Finché le cose vanno bene, hanno ragione tutti: sia i fanatici della tirannide, sia i sostenitori della democrazia. Viceversa, quando ci scappano errori gravi (Carrizo, Skorupski), comincia il giro delle mozioni: era proprio il caso? E’ corretto pensare che siano tutti uguali? E nello specifico interista: se Mauro Icardi gioca sempre, perché non può giocare sempre, a maggior ragione, Handanovic? L’argomento coinvolge tattica, storia, cultura.
La prima società ad alto livello a praticare la staffetta dei portieri - in Italia, almeno - fu il Milan di Silvio Berlusconi e Arrigo Sacchi. Giovanni Galli e Andrea Pazzagli si trovarono, per scelta, l’uno davanti all’altro, e poi, un po’ per caso e un po’ per vezzo, l’altro sostituto dell’uno. Era un Milan così diverso e così forte che poteva permettersi tutto: anche di giocare senza portiere, provocazione cara ad Arrigo; oppure, nella versione più castigata, con uno qualsiasi dei due. A quei tempi, e sino al confine degli anni Novanta, i calendari erano più umani e il rischio di infortuni e/o squalifiche meno drastico. Il regolamento garantiva ai difensori un potere enorme che, di riflesso, coinvolgeva i portieri. All’ospedale finivano gli avversari, come Giancarlo Antognoni, travolto da Silvano Martina; come Patrick Battiston, abbattuto da Tony Schumacher; come Bruno Mora, speronato da Giuseppe Spalazzi. Da Massimo Piloni a Giancarlo Alessandrelli, le riserve di Dino Zoff furono condannate per «non» aver commesso il fatto. Traduzione: per non aver mai, o quasi mai, giocato.

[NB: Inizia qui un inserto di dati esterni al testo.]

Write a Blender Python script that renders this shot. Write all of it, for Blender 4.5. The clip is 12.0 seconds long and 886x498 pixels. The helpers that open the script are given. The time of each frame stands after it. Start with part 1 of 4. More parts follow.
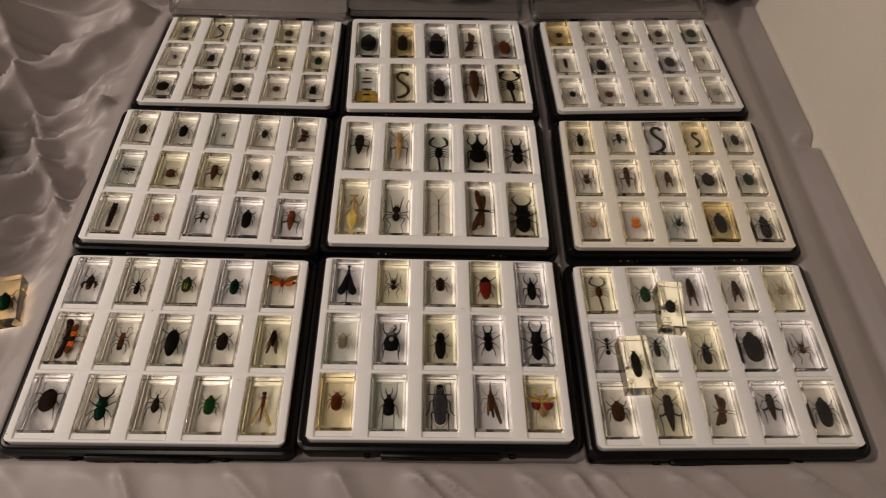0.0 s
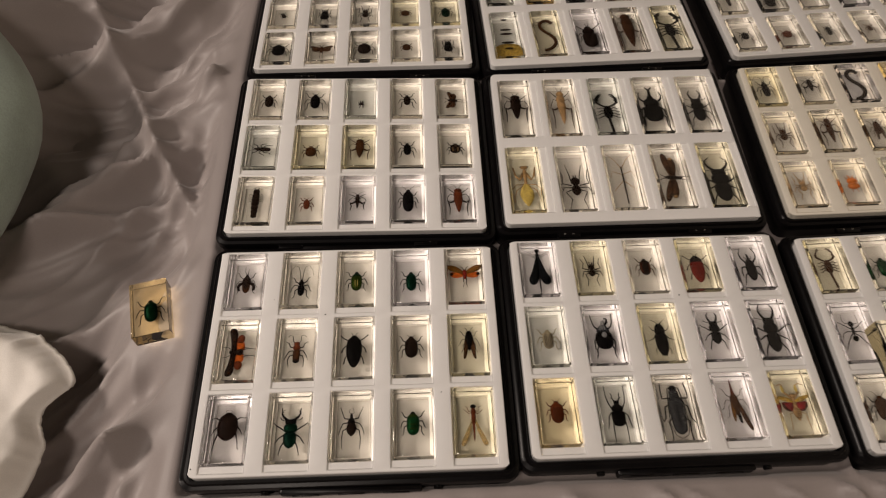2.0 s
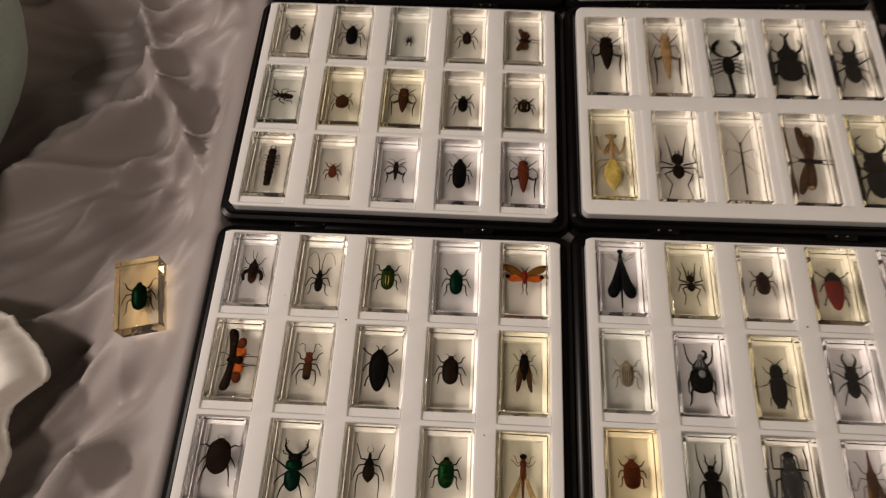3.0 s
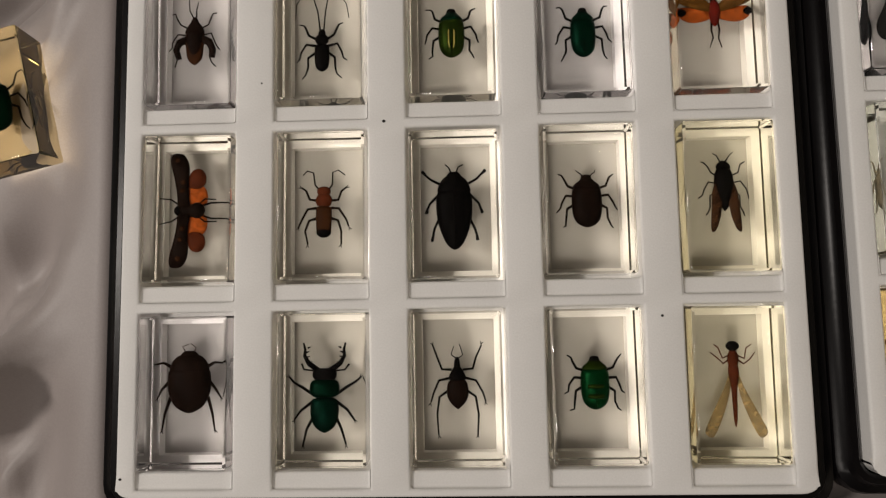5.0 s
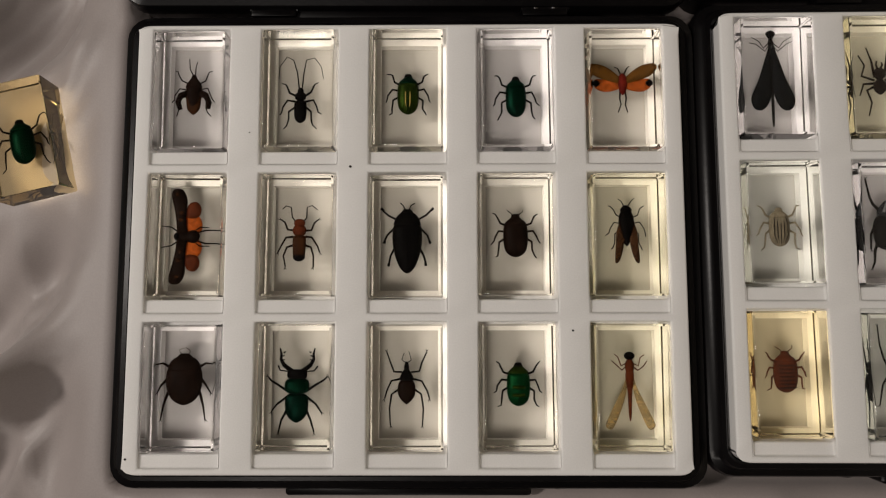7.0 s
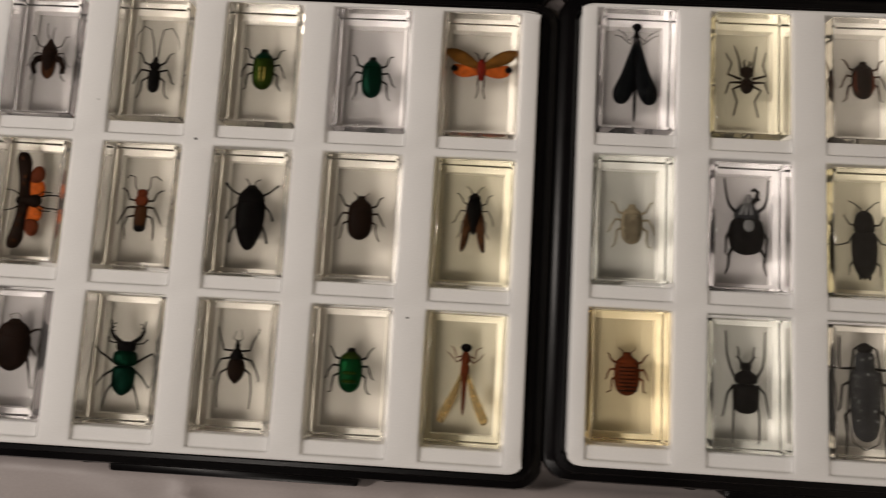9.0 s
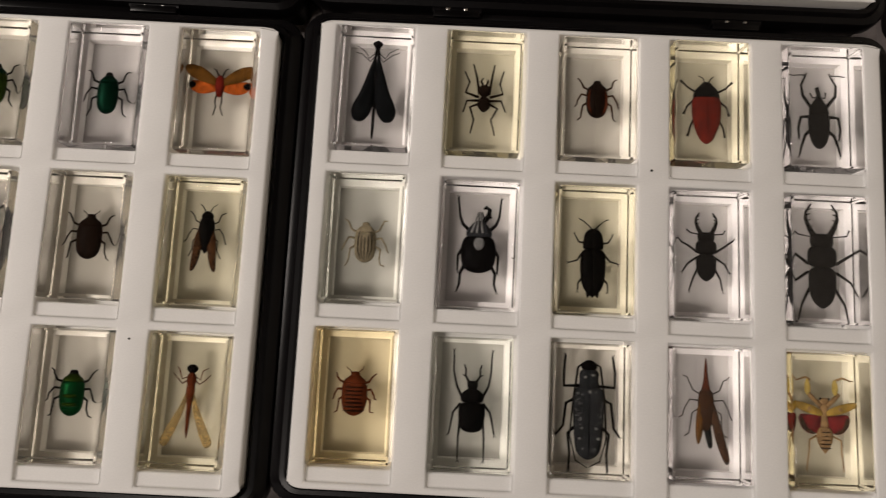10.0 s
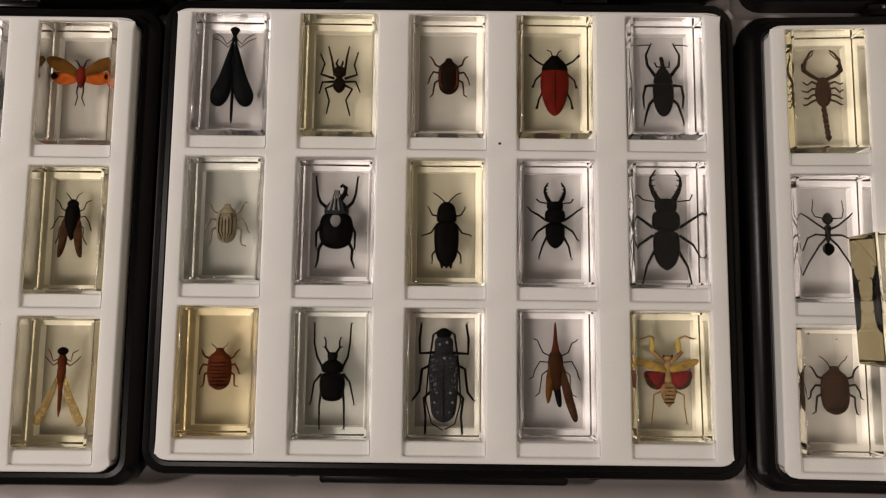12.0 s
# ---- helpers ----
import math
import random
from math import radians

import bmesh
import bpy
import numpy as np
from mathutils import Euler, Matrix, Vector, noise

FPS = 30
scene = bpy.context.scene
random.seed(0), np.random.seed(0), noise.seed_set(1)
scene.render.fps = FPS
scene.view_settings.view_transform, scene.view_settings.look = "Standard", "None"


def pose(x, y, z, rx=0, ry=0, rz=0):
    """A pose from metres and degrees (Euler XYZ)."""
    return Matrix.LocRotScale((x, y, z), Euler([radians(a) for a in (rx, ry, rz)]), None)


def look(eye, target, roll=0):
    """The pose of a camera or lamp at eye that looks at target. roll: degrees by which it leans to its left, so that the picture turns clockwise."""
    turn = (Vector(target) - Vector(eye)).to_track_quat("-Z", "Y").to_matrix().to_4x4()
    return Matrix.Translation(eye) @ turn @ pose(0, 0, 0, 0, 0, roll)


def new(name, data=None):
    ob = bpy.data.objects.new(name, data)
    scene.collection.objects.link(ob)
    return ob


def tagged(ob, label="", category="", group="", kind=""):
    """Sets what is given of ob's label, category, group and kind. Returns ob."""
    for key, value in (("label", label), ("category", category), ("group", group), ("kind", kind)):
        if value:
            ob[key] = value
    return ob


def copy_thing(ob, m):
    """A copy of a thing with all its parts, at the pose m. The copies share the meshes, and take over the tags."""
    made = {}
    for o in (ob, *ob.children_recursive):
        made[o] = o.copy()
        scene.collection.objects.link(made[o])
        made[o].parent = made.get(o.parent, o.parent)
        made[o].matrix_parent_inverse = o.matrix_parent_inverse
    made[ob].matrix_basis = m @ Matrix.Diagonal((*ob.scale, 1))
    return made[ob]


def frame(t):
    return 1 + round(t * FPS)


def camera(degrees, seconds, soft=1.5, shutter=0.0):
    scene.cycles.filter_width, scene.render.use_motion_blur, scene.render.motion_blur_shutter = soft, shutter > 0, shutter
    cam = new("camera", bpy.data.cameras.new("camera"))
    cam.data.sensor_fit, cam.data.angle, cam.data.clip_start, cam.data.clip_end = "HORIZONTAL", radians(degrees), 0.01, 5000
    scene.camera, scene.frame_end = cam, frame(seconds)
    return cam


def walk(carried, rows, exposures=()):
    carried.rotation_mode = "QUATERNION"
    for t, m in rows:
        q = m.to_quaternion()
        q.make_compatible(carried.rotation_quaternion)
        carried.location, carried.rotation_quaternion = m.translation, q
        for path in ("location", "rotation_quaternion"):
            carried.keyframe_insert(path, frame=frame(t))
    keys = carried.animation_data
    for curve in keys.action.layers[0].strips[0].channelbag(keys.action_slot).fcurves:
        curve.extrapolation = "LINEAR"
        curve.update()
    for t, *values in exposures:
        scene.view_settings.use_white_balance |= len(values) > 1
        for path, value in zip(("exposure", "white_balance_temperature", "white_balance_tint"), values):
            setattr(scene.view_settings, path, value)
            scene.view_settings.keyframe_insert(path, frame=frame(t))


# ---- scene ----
cam = camera(68.1, 12.0, soft=1.15, shutter=0.35)
PATH = [
    (0, (-0.006, 0.188, 0.533), (0.079, 1.346, -1.095), 4.7),
    (0.5, (-0.044, 0.205, 0.521), (0.038, 1.318, -1.138), 4.4),
    (1, (-0.094, 0.222, 0.505), (0.007, 1.312, -1.169), 3.7),
    (1.5, (-0.133, 0.235, 0.491), (-0.05, 1.299, -1.2), 2.2),
    (2, (-0.158, 0.256, 0.472), (-0.095, 1.304, -1.23), 1.4),
    (2.5, (-0.158, 0.303, 0.441), (-0.185, 1.277, -1.306), -1.6),
    (3, (-0.155, 0.356, 0.4), (-0.26, 1.174, -1.422), -4.5),
    (3.5, (-0.171, 0.39, 0.336), (-0.319, 1.029, -1.553), -9.9),
    (3.7, (-0.186, 0.396, 0.309), (-0.322, 0.967, -1.603), -11.8),
    (5.3, (-0.205, 0.415, 0.229), (-0.255, 0.578, -1.764), -18.2),
    (5.5, (-0.2, 0.412, 0.246), (-0.226, 0.582, -1.747), -9.1),
    (6, (-0.197, 0.415, 0.275), (-0.254, 0.642, -1.711), -13.7),
    (6.5, (-0.193, 0.419, 0.276), (-0.224, 0.599, -1.716), -9.9),
    (8.3, (-0.193, 0.416, 0.275), (-0.212, 0.636, -1.713), -4.8),
    (8.5, (-0.178, 0.412, 0.272), (-0.198, 0.619, -1.717), -4.1),
    (9, (-0.127, 0.41, 0.267), (-0.202, 0.637, -1.719), -15.1),
    (9.5, (-0.072, 0.413, 0.264), (-0.096, 0.66, -1.72), -2.5),
    (10, (-0.037, 0.419, 0.264), (-0.043, 0.673, -1.72), 1.5),
    (10.5, (-0.012, 0.42, 0.265), (-0.012, 0.659, -1.721), 2.2),
    (11, (0.006, 0.42, 0.267), (0.028, 0.648, -1.719), 6.7),
    (11.5, (0.014, 0.417, 0.268), (0.026, 0.623, -1.721), 4.2),
    (12, (0.016, 0.417, 0.273), (0.019, 0.616, -1.717), 1.5),
]
walk(cam, [(t, look(eye, target, roll)) for t, eye, target, roll in PATH],
     exposures=[(0.0, -0.10, 6700, 14), (2.5, -0.14, 6700, 14), (3.7, -0.20, 6570, 13), (5.5, -0.34, 6200, 8), (8.5, -0.28, 6260, 10), (10.0, -0.06, 6340, 11), (12.0, 0.00, 6390, 12)])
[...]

Dopo il ‘90 c’è stata la svolta. Le televisioni, in cambio delle montagne di quattrini che distribuivano, hanno preteso calendari obesi. Complice la Fifa, il potere è passato agli attaccanti, e la professione del portiere ne è uscita meno tutelata: all’ospedale hanno cominciato ad andarci loro, da Petr Cech in giù. E così, piano piano, l’unico insostituibile è diventato uno dei tanti sostituibili. Penso a Diego Lopez e Iker Casillas nel Real Madrid di José Mourinho e Carlo Ancelotti. Una fetta di torta a testa, e via andare. Non più casi isolati; e quasi mai riconducibili all’evoluzione secca del ruolo. Come se gli allenatori moderni non si fidassero più della dottrina dei loro padri: sostituisci tutti, meno il portiere; come se la reputazione della scuola fosse precipitata su standard talmente ambigui da scoraggiare la spaccio di gerarchie fisse.
Capisco l’incubo di un infortunio in un momento topico della stagione, e dunque l’esigenza di tenere sempre calda l’alternativa, ma l’Inter con il Wolfsburg si giocava molto più che con il Cesena; e con i tedeschi c’era Carrizo, non Handanovic. «Io farei sempre giocare il numero uno - dichiara Dino Zoff - ma evidentemente c’è chi coltiva il quieto vivere dello spogliatoio e, magari, differenze tecniche non così nette».
Resta l’idea di una solitudine meno esclusiva di una volta. E il concetto di concorrenza ribaltato: stimolo, non più disturbo. Vinca il migliore, sempre. Giochi il migliore, dipende.